H. Indemnification Of Former Representatives: Each such indemnity may continue as to a person who has ceased to be a representative of the corporation and may inure to the benefit of heirs, executors and administrators of such person.

I. Insurance: The corporation shall have the power to purchase and maintain insurance on behalf of any person who is or was a director, officer employee or agent of the corporation or is or was serving at the request of the corporation as a director, officer, employee or agent of another corporation, partnership, joint venture, trust or other enterprise against any liability asserted against such person and incurred by such person in any capacity or arising out of such person's status as such, whether or not the corporation would otherwise have the power to indemnify such person against such liability.

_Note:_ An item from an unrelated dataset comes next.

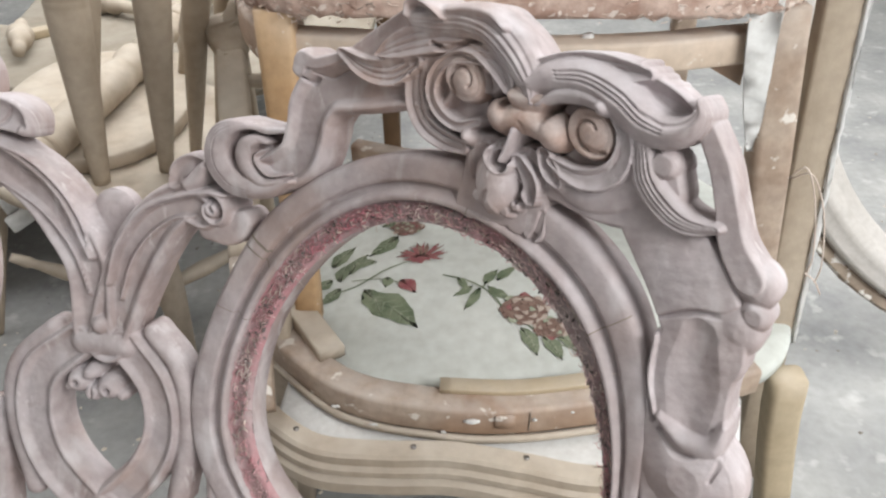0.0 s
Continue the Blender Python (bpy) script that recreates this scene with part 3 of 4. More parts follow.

J. Reliance on Provisions: Each person who shall act as an authorized representative of the corporation shall be deemed to be doing so in reliance upon the rights of indemnification provided by this article.

XI. NON-DISCRIMINATION:

The MRF shall not discriminate in the employment, granting of benefits, membership or in any other manner against any individual due to their race, creed, sex national origin, lifestyle or manner of dress.

XII. DISSOLUTION:

Should the corporation be dissolved, after paying bills, the remaining assets of the corporation shall be disposed of in accordance with its tax status, the laws of the United States of America and regulations of the Internal Revenue Service as promulgated thereunder.

XIII. AMENDMENTS:

These articles may be amended only by a 3/4 vote of the total number of the Board of Directors then qualified to vote and after thirty (30) days written notice and publicized in the then MRF publication for its general membership prior to any meeting requesting amendment of the By-Laws, which notice shall contain the specific language showing the proposed By-Law amendment.